→ Do this
Repeat the material verbatim. Images are excluded from the copy.

→ Source data
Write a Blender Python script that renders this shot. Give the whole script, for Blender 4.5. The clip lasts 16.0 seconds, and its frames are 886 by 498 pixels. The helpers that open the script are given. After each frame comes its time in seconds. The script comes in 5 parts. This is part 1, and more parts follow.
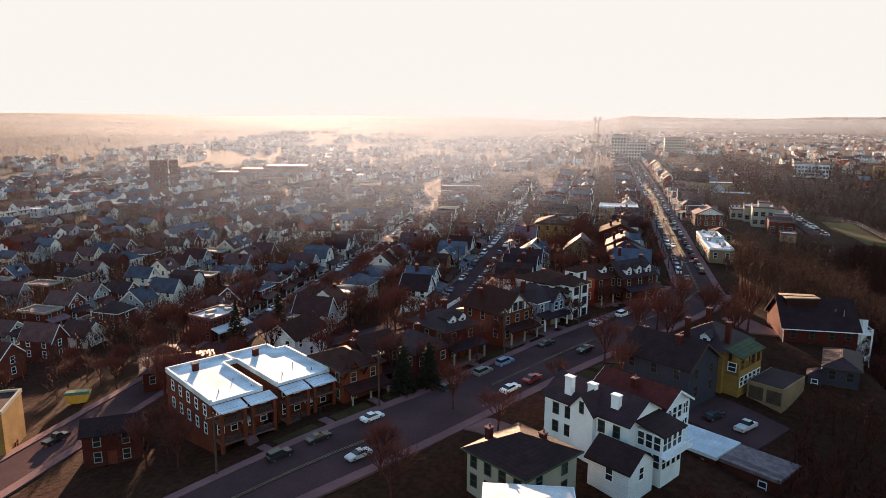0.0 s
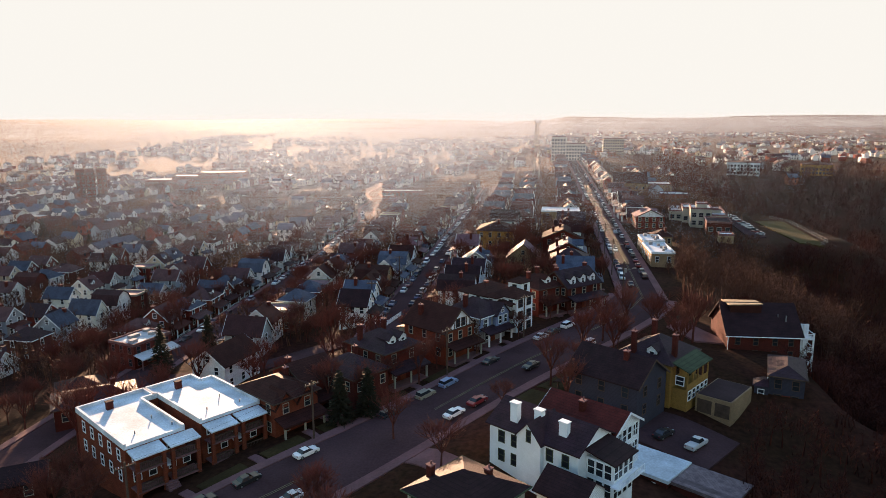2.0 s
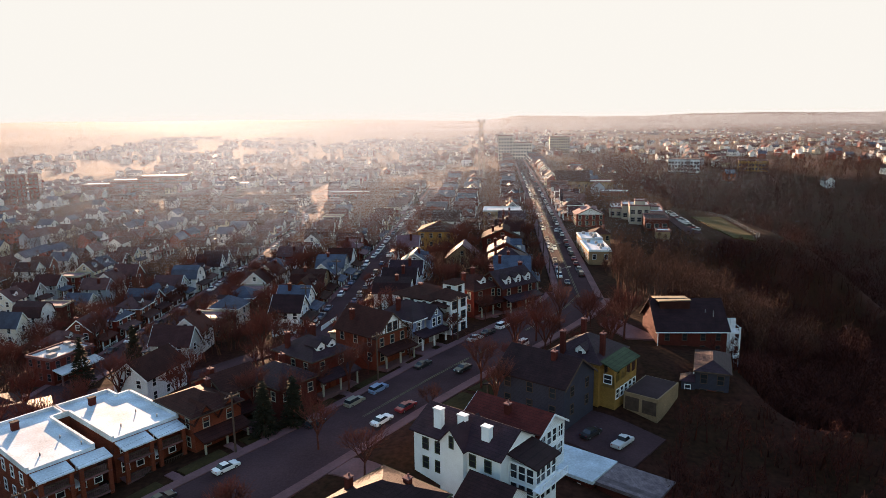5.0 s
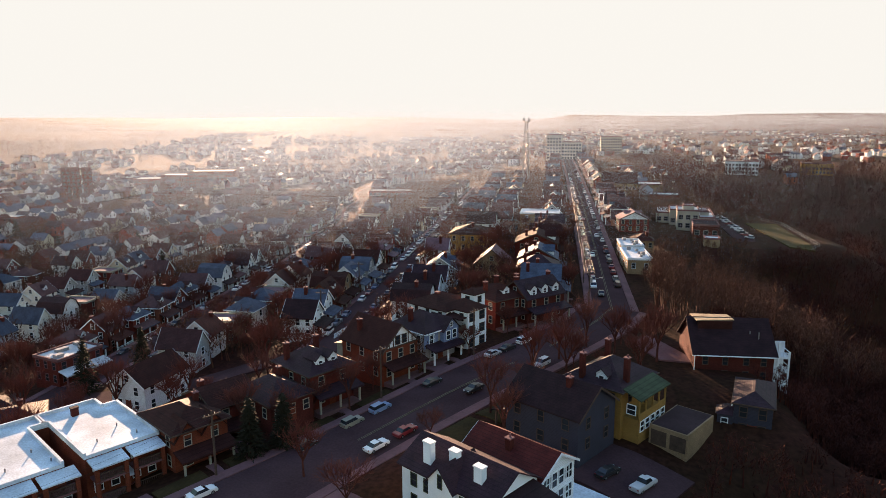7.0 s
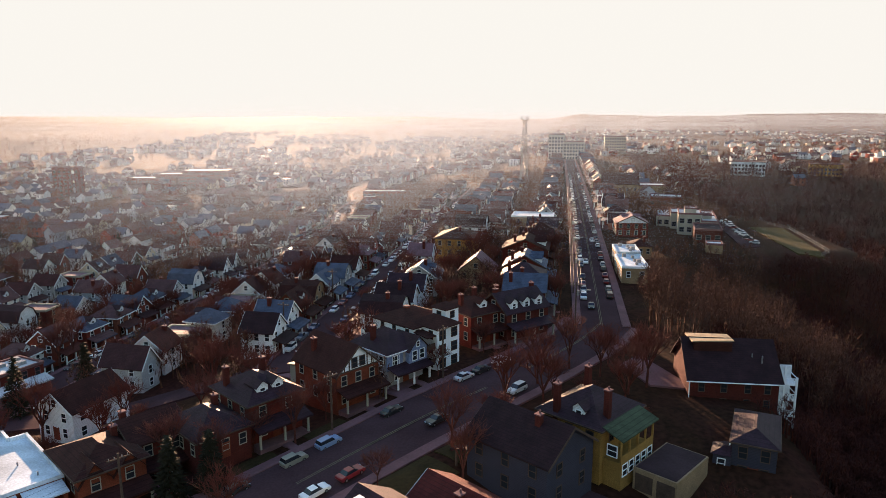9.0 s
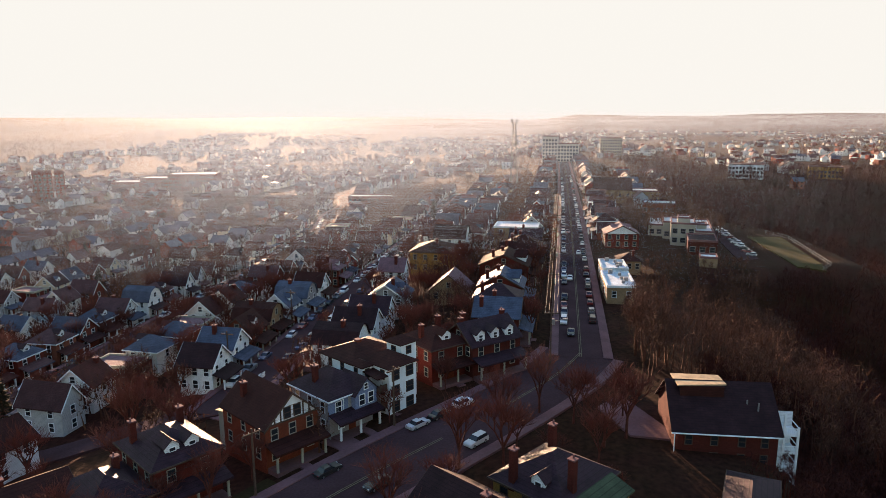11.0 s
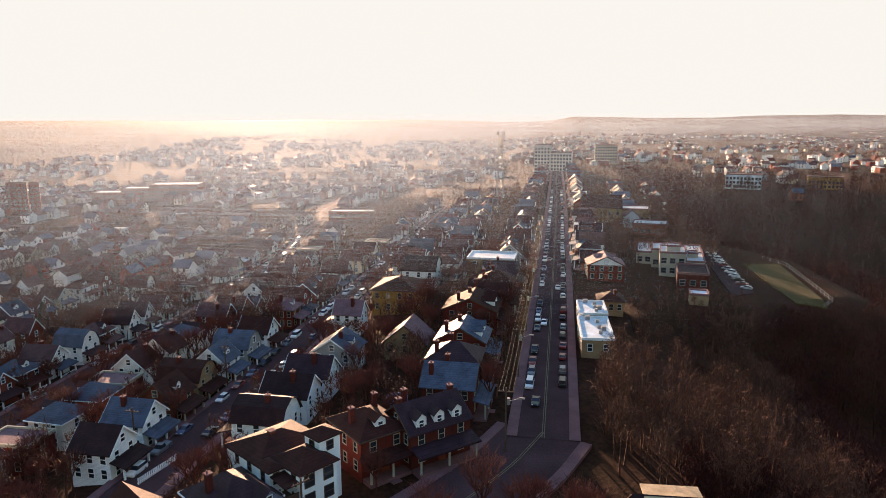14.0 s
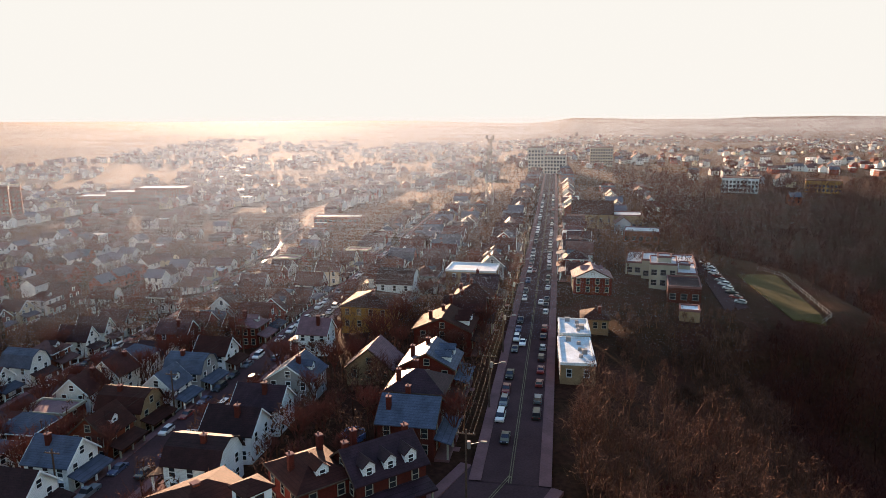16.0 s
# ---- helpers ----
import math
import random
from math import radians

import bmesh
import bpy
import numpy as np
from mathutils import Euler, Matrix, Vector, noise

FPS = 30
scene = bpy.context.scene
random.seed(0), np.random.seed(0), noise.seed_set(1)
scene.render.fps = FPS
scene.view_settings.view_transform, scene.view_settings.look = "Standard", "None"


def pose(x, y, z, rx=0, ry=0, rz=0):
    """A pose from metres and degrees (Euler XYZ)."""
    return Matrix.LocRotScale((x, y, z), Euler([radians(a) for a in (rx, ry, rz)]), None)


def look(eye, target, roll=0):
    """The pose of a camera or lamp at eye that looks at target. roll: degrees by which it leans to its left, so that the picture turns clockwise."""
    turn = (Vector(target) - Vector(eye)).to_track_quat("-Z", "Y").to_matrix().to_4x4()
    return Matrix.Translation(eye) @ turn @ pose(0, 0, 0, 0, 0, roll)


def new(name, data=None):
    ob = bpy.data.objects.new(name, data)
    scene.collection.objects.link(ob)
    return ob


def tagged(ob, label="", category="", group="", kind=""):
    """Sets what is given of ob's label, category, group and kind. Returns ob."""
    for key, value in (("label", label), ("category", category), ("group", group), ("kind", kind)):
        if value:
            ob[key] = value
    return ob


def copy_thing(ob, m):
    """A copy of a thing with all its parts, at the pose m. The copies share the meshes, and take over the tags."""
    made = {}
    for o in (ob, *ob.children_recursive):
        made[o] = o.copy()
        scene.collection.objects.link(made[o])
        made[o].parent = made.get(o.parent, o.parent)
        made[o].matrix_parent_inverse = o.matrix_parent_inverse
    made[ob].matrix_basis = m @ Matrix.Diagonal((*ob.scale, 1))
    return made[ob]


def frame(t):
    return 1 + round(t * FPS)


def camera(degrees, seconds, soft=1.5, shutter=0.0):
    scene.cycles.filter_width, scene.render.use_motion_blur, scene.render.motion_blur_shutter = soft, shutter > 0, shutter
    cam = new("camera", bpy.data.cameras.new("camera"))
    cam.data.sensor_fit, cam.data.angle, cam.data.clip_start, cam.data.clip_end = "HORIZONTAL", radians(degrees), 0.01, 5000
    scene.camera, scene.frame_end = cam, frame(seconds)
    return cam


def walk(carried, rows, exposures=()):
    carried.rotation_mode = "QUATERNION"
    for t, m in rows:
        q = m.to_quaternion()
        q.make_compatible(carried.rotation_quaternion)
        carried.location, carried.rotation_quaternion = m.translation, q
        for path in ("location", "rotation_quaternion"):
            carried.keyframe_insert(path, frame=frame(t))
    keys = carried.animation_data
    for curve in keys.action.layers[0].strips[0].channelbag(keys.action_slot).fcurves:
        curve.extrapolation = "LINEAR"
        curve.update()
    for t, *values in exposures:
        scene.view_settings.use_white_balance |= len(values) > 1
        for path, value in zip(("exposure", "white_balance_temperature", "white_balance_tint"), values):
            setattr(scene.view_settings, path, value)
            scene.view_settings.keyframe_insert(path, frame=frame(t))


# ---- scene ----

→ Output for this task
Write a Blender Python script that renders this shot. Give the whole script, for Blender 4.5. The clip lasts 16.0 seconds, and its frames are 886 by 498 pixels. The helpers that open the script are given. After each frame comes its time in seconds. The script comes in 5 parts. This is part 1, and more parts follow.
0.0 s
2.0 s
5.0 s
7.0 s
9.0 s
11.0 s
14.0 s
16.0 s
# ---- helpers ----
import math
import random
from math import radians

import bmesh
import bpy
import numpy as np
from mathutils import Euler, Matrix, Vector, noise

FPS = 30
scene = bpy.context.scene
random.seed(0), np.random.seed(0), noise.seed_set(1)
scene.render.fps = FPS
scene.view_settings.view_transform, scene.view_settings.look = "Standard", "None"


def pose(x, y, z, rx=0, ry=0, rz=0):
    """A pose from metres and degrees (Euler XYZ)."""
    return Matrix.LocRotScale((x, y, z), Euler([radians(a) for a in (rx, ry, rz)]), None)


def look(eye, target, roll=0):
    """The pose of a camera or lamp at eye that looks at target. roll: degrees by which it leans to its left, so that the picture turns clockwise."""
    turn = (Vector(target) - Vector(eye)).to_track_quat("-Z", "Y").to_matrix().to_4x4()
    return Matrix.Translation(eye) @ turn @ pose(0, 0, 0, 0, 0, roll)


def new(name, data=None):
    ob = bpy.data.objects.new(name, data)
    scene.collection.objects.link(ob)
    return ob


def tagged(ob, label="", category="", group="", kind=""):
    """Sets what is given of ob's label, category, group and kind. Returns ob."""
    for key, value in (("label", label), ("category", category), ("group", group), ("kind", kind)):
        if value:
            ob[key] = value
    return ob


def copy_thing(ob, m):
    """A copy of a thing with all its parts, at the pose m. The copies share the meshes, and take over the tags."""
    made = {}
    for o in (ob, *ob.children_recursive):
        made[o] = o.copy()
        scene.collection.objects.link(made[o])
        made[o].parent = made.get(o.parent, o.parent)
        made[o].matrix_parent_inverse = o.matrix_parent_inverse
    made[ob].matrix_basis = m @ Matrix.Diagonal((*ob.scale, 1))
    return made[ob]


def frame(t):
    return 1 + round(t * FPS)


def camera(degrees, seconds, soft=1.5, shutter=0.0):
    scene.cycles.filter_width, scene.render.use_motion_blur, scene.render.motion_blur_shutter = soft, shutter > 0, shutter
    cam = new("camera", bpy.data.cameras.new("camera"))
    cam.data.sensor_fit, cam.data.angle, cam.data.clip_start, cam.data.clip_end = "HORIZONTAL", radians(degrees), 0.01, 5000
    scene.camera, scene.frame_end = cam, frame(seconds)
    return cam


def walk(carried, rows, exposures=()):
    carried.rotation_mode = "QUATERNION"
    for t, m in rows:
        q = m.to_quaternion()
        q.make_compatible(carried.rotation_quaternion)
        carried.location, carried.rotation_quaternion = m.translation, q
        for path in ("location", "rotation_quaternion"):
            carried.keyframe_insert(path, frame=frame(t))
    keys = carried.animation_data
    for curve in keys.action.layers[0].strips[0].channelbag(keys.action_slot).fcurves:
        curve.extrapolation = "LINEAR"
        curve.update()
    for t, *values in exposures:
        scene.view_settings.use_white_balance |= len(values) > 1
        for path, value in zip(("exposure", "white_balance_temperature", "white_balance_tint"), values):
            setattr(scene.view_settings, path, value)
            scene.view_settings.keyframe_insert(path, frame=frame(t))


# ---- scene ----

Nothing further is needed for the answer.